Essie is a beautiful woman, and one of the joys of being married to her for five years is that every year she looks better to me than the year before. She put her arm around my neck as we walked toward the dining porch and turned her head to look at me. “What’s matter, Robin?” she asked.
“Nothing’s the matter, dear S. Ya.,” I said. “Only I was planning to invite you to shower with me after lunch.”
“You are randy old goat, old man,” she said severely. “What is wrong with showering after dark, when we will then naturally and inevitably go to bed?”
“By dark I have to be in Washington. And tomorrow you’re off to Tucson for your conference, and this weekend I have to go for my medical. It doesn’t matter, though.”

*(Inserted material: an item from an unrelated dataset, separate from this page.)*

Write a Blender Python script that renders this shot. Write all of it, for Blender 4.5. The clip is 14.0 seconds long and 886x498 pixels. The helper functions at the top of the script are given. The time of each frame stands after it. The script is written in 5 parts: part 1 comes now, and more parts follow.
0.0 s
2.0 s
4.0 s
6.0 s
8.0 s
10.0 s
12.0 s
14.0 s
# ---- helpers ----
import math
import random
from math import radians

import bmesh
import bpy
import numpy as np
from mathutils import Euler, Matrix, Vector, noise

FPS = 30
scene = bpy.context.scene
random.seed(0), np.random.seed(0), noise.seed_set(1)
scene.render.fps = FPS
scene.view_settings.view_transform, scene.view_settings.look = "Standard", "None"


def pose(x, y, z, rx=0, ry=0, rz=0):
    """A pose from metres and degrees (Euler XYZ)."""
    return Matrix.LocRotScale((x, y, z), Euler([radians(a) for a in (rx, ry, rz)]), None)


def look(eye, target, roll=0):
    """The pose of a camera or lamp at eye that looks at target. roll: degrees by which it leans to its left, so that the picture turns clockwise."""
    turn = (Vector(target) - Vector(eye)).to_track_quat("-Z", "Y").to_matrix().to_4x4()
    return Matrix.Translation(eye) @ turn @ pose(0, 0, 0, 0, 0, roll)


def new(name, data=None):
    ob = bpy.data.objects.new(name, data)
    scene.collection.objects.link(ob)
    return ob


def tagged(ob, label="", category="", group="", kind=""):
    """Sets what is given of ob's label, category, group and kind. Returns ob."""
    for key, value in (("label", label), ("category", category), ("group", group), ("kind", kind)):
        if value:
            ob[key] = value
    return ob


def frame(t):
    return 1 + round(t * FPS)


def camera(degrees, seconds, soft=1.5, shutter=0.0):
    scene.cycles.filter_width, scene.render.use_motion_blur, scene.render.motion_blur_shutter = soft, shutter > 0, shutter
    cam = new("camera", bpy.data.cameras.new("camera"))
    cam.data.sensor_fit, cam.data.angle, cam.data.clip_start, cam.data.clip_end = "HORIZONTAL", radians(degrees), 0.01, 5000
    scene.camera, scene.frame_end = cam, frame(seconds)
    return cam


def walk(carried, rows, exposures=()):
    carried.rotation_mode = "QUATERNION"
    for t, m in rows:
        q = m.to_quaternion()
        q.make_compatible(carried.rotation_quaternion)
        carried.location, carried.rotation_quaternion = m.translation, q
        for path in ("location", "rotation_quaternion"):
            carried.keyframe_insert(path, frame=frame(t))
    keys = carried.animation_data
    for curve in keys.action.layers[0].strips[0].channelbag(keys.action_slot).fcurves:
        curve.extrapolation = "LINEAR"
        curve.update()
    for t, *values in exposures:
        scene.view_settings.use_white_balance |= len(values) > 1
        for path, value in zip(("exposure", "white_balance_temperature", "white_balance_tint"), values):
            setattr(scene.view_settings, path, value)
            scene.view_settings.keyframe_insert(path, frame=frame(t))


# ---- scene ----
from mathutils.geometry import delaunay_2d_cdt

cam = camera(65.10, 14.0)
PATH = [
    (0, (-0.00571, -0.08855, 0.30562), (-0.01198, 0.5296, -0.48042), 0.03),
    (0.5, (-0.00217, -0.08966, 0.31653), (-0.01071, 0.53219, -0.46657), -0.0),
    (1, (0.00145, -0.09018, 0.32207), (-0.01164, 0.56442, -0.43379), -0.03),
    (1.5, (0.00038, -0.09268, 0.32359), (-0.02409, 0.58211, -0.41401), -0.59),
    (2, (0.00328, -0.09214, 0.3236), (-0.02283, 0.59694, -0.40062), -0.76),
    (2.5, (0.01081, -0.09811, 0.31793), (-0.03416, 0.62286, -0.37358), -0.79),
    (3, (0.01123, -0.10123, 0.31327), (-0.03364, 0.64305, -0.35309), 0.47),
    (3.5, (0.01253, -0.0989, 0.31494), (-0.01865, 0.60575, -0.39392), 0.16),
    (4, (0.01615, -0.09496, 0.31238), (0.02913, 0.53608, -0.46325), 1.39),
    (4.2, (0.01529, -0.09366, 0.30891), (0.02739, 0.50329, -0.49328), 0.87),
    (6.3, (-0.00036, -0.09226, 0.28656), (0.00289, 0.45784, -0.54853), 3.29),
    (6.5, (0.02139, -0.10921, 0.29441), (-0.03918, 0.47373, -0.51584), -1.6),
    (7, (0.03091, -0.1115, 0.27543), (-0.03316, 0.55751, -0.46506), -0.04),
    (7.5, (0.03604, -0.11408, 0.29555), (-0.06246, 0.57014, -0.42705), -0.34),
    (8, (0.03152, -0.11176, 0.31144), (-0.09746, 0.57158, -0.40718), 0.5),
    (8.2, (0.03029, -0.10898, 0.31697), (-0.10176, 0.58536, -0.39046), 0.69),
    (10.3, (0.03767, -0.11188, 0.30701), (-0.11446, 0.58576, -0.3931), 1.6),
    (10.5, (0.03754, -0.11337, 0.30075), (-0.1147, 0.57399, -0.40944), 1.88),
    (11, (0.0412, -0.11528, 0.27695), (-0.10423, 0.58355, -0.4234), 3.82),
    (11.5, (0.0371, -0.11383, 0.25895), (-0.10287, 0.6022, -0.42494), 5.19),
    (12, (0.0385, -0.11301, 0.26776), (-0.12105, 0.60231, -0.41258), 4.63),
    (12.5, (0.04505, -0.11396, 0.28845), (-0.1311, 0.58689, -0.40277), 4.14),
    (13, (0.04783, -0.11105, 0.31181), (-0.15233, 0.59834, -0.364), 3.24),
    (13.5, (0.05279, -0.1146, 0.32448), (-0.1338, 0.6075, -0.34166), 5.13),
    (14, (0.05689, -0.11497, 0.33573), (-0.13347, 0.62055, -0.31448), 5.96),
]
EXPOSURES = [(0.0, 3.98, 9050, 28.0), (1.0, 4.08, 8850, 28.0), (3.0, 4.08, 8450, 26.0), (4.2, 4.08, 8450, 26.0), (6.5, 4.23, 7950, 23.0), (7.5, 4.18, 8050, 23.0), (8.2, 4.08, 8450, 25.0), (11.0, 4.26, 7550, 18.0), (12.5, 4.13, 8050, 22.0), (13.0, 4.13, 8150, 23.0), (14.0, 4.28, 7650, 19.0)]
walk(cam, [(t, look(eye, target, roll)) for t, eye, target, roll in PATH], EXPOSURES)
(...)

She sat down at the table. “You are also pitifully bad liar,” she observed. “Eat quickly, old man. One cannot take too many showers, after all.”

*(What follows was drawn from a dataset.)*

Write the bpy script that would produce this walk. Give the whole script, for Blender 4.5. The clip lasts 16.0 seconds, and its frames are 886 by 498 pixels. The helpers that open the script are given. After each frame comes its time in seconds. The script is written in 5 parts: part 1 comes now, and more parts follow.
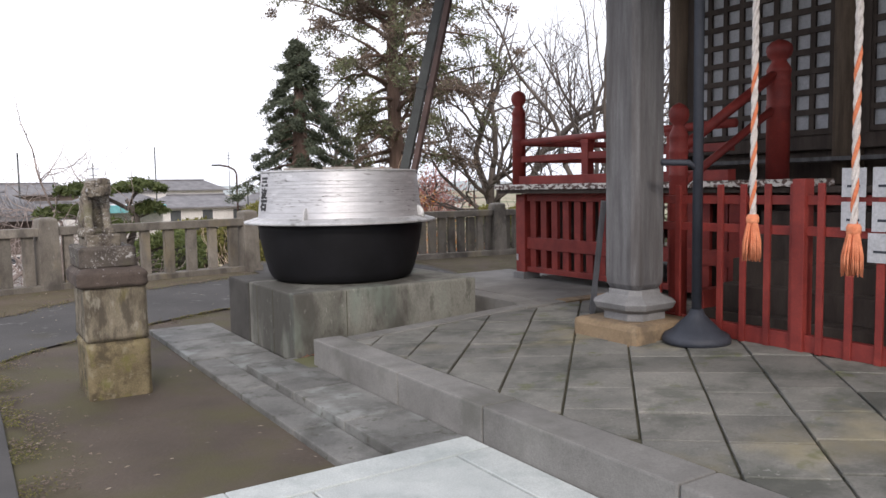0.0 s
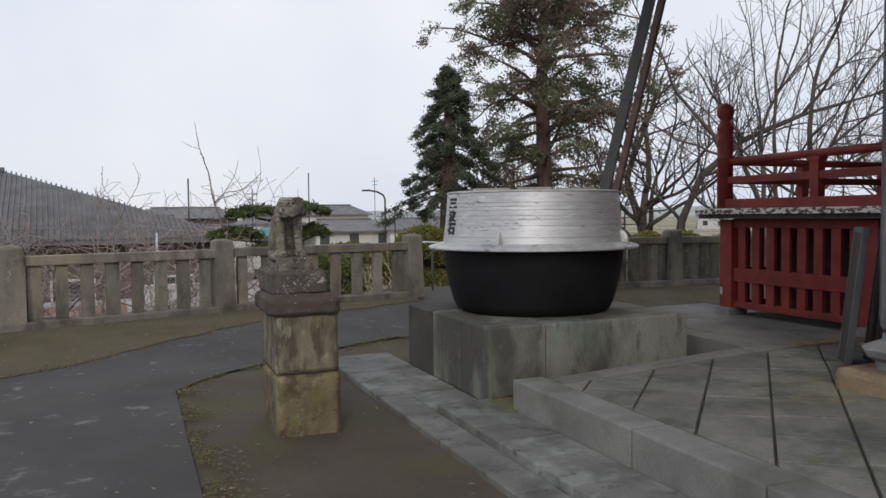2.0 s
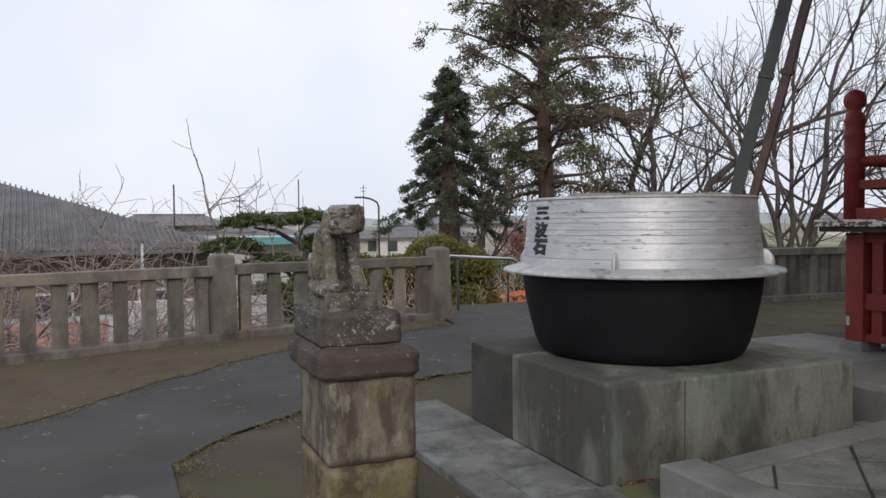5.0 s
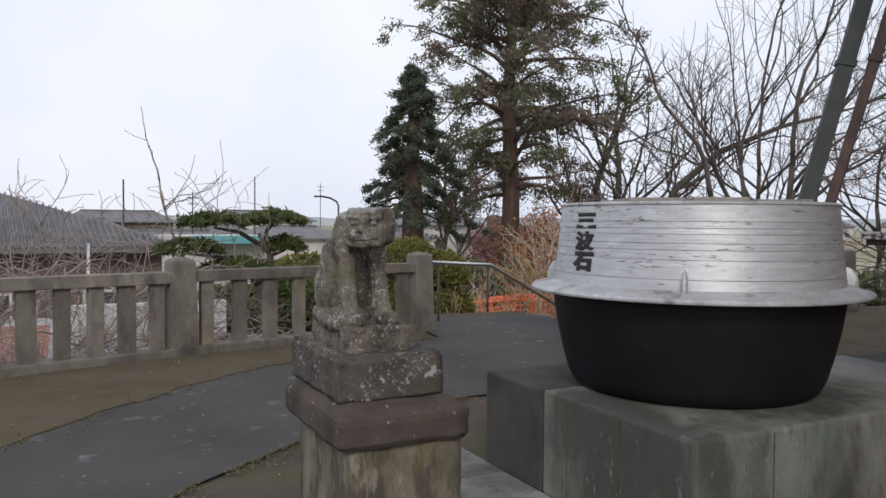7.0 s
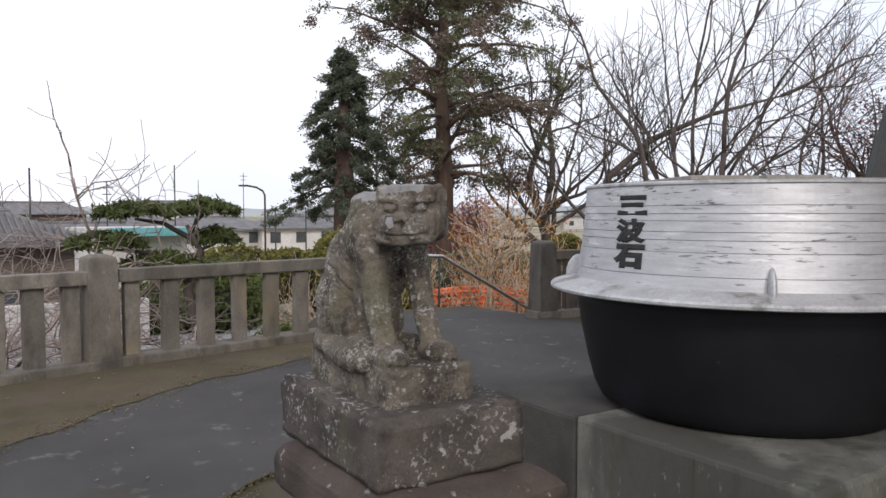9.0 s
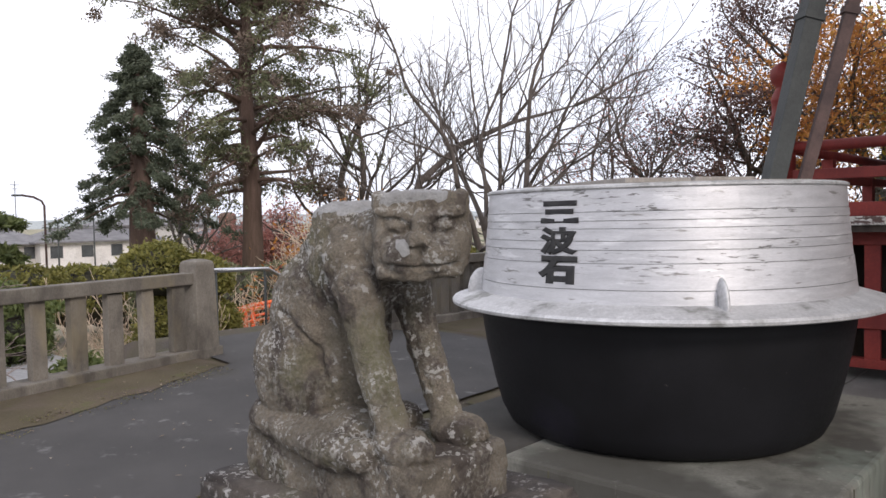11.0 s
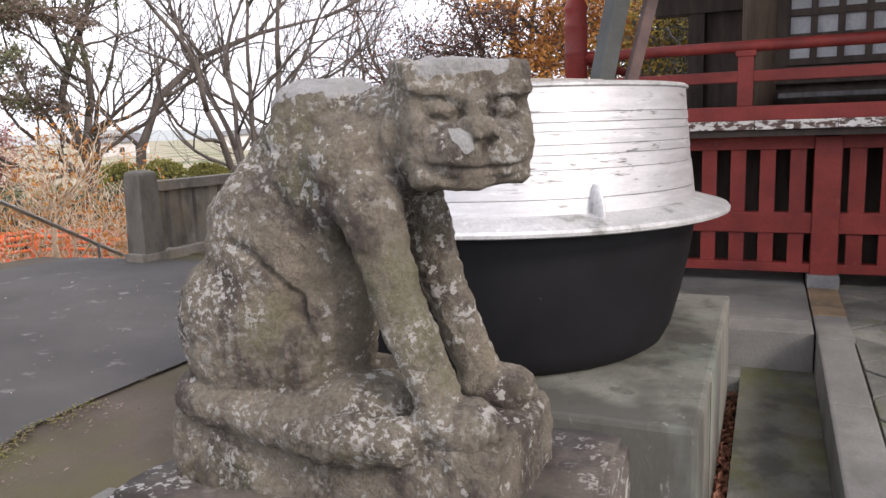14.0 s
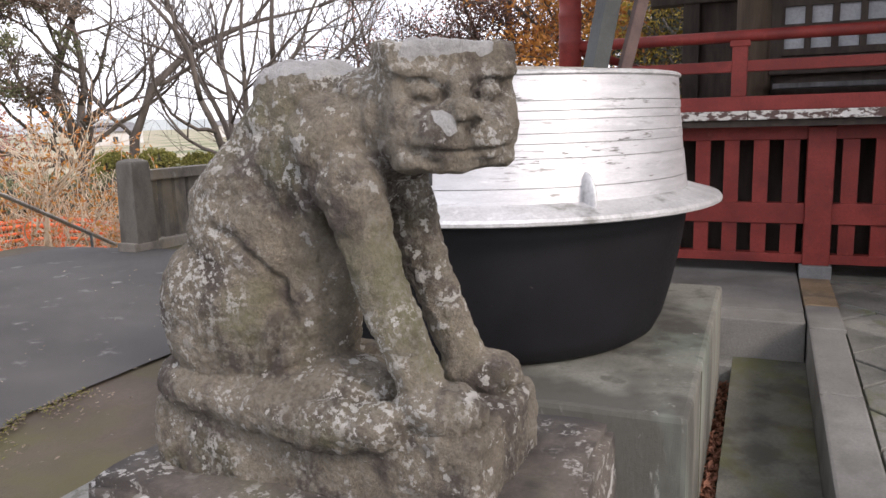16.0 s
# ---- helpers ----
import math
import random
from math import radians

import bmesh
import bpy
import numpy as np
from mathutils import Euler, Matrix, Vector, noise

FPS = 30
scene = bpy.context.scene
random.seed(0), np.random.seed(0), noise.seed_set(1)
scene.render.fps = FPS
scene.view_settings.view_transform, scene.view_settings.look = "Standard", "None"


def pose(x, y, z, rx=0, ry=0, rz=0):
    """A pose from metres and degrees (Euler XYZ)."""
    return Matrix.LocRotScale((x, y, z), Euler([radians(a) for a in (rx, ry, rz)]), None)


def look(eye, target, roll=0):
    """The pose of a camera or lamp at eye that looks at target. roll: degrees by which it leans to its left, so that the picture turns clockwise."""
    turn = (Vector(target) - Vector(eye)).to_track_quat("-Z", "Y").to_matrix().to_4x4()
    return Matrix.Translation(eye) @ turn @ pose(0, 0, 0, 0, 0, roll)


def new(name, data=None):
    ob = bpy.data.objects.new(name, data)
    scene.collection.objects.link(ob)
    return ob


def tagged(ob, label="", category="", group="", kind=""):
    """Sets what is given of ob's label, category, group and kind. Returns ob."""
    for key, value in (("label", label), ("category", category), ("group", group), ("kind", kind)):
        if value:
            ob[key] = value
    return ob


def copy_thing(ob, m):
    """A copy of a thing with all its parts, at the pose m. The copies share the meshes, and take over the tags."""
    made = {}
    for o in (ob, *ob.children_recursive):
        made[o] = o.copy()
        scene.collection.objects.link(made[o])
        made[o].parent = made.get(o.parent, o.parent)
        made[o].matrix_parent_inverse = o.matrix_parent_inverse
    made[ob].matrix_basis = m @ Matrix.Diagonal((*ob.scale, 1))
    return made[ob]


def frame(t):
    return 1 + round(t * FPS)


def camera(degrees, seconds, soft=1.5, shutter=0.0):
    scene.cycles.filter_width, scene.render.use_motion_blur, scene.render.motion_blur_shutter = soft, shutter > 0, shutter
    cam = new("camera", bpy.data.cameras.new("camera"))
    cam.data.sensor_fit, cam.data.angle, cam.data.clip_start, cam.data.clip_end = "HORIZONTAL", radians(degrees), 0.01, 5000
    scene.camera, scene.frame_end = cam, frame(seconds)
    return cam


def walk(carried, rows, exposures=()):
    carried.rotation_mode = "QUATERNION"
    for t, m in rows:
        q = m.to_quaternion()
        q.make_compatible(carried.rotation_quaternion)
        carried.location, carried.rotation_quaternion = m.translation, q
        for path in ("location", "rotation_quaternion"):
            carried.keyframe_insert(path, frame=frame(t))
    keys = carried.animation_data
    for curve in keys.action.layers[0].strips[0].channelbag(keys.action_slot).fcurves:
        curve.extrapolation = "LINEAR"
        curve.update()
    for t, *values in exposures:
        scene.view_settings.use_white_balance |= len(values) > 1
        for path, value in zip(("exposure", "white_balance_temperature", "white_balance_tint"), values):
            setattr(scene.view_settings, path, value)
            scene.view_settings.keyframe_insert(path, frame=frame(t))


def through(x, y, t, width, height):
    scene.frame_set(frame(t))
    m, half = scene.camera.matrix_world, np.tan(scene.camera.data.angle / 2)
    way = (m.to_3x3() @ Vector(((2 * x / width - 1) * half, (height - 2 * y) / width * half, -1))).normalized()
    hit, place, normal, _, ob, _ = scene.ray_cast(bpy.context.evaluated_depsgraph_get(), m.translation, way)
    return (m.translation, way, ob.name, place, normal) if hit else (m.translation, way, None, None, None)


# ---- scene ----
cam = camera(61.0, 16.0)
EXPOSURES = [(0.0, 0.7, 6600, 15), (0.5, 0.35, 6550, 13), (1.0, -0.06, 6500, 12), (1.5, -0.18, 6500, 11), (2.5, -0.04, 6500, 11), (3.5, -0.02, 6500, 11), (6.5, 0.0, 6400, 12), (8.2, 0.12, 6500, 13), (10.3, 0.5, 6550, 15), (11.5, 0.55, 6600, 16), (12.5, 0.65, 6650, 17), (14.0, 1.13, 6750, 17), (16.0, 1.1, 6750, 17)]
PATH = [
    (0, (-2.927, -6.777, 1.433), (-1.845, -5.103, 1.27), -1.0),
    (0.5, (-2.918, -6.672, 1.436), (-2.141, -4.833, 1.317), -1.1),
    (1, (-2.993, -6.452, 1.453), (-2.347, -4.562, 1.346), -0.5),
    (1.5, (-3.063, -6.189, 1.459), (-2.284, -4.349, 1.388), -0.5),
    (2, (-3.064, -5.894, 1.409), (-2.298, -4.048, 1.32), -0.6),
    (2.5, (-3.035, -5.605, 1.435), (-2.285, -3.752, 1.362), -0.7),
    (3, (-3.047, -5.338, 1.435), (-2.319, -3.476, 1.381), -0.5),
    (3.5, (-3.091, -5.055, 1.479), (-2.319, -3.211, 1.435), -0.5),
    (4, (-3.08, -4.74, 1.456), (-2.297, -2.9, 1.409), -0.3),
    (4.2, (-3.068, -4.599, 1.456), (-2.29, -2.757, 1.41), -0.1),
    (6.3, (-3.05, -3.489, 1.487), (-2.167, -1.698, 1.369), -0.5),
    (6.5, (-3.044, -3.383, 1.508), (-2.161, -1.592, 1.399), 0.8),
    (7, (-3.026, -3.123, 1.494), (-2.114, -1.344, 1.426), 0.4),
    (7.5, (-3.016, -2.832, 1.504), (-2.065, -1.072, 1.495), 0.3),
    (8, (-2.958, -2.587, 1.466), (-1.961, -0.854, 1.413), 0.4),
    (8.2, (-2.945, -2.491, 1.475), (-1.93, -0.769, 1.407), 0.4),
    (10.3, (-2.899, -1.594, 1.488), (-1.574, -0.1, 1.379), -1.0),
    (10.5, (-2.892, -1.528, 1.497), (-1.507, -0.089, 1.393), -1.1),
    (11, (-2.898, -1.423, 1.505), (-1.422, -0.076, 1.42), -1.2),
    (11.5, (-2.92, -1.26, 1.504), (-1.304, -0.084, 1.426), -1.2),
    (12, (-2.938, -1.132, 1.505), (-1.224, -0.104, 1.421), -1.1),
    (12.5, (-2.901, -1.058, 1.492), (-1.157, -0.097, 1.304), -1.2),
    (13, (-2.836, -0.977, 1.482), (-1.084, -0.047, 1.229), -1.5),
    (13.5, (-2.837, -0.905, 1.48), (-1.059, -0.041, 1.173), -1.6),
    (14, (-2.823, -0.898, 1.473), (-1.013, -0.109, 1.155), -1.9),
    (14.5, (-2.814, -0.903, 1.468), (-0.98, -0.172, 1.149), -1.7),
    (15, (-2.809, -0.91, 1.464), (-0.985, -0.162, 1.132), -1.8),
    (15.5, (-2.811, -0.911, 1.465), (-0.998, -0.138, 1.125), -1.8),
    (16, (-2.812, -0.907, 1.464), (-1.0, -0.131, 1.121), -1.7),
]
walk(cam, [(t, look(eye, target, roll)) for t, eye, target, roll in PATH], EXPOSURES)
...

I said, “Do you know, Essie, that you are a thoroughly sensual creature? It’s one of your finest traits.”
The quarterly statement on my food mines holdings was on my desk file in my Washington suite before breakfast. It was even worse than I had expected; at least two million dollars had burned up under the Wyoming hills, and another fifty thousand or so more was smoldering away every day until they got the fire all out. If they ever did. It did not mean I was in trouble, but it might mean that a certain amount of easy credit would no longer be easy. And not only did I know it, but by the time I got to the Senate hearing room it appeared that all of Washington knew it too. I testified quickly, along the same lines I had testified before, and when I was through Senator Praggler recessed the hearing and took me out to brunch. “I can’t figure you out, Robin,” he said. “Didn’t your fire change your mind about anything?”
“No, why should it? I’m talking about the long pull.”
He shook his head. “Here’s somebody with a sizeable position in food mine stocks-you-begging for higher taxes on the mines! Doesn’t make sense.”
I explained it to him all over again. Taken as a whole, the food mines could easily afford to allocate, say, ten percent of their gross to restoring the Rockies after scooping out the shale. But no company could afford to do it on its own. If we did it, we’d just lose any competitive position, we’d be undersold by everybody else. “So if you put through the amendment, Tim,” I said, “we’ll all be forced to do it. Food prices will go up, yes-but not a lot. My accountants say no more than eight or nine dollars a year, per person. And we’ll have an almost unspoiled countryside again.”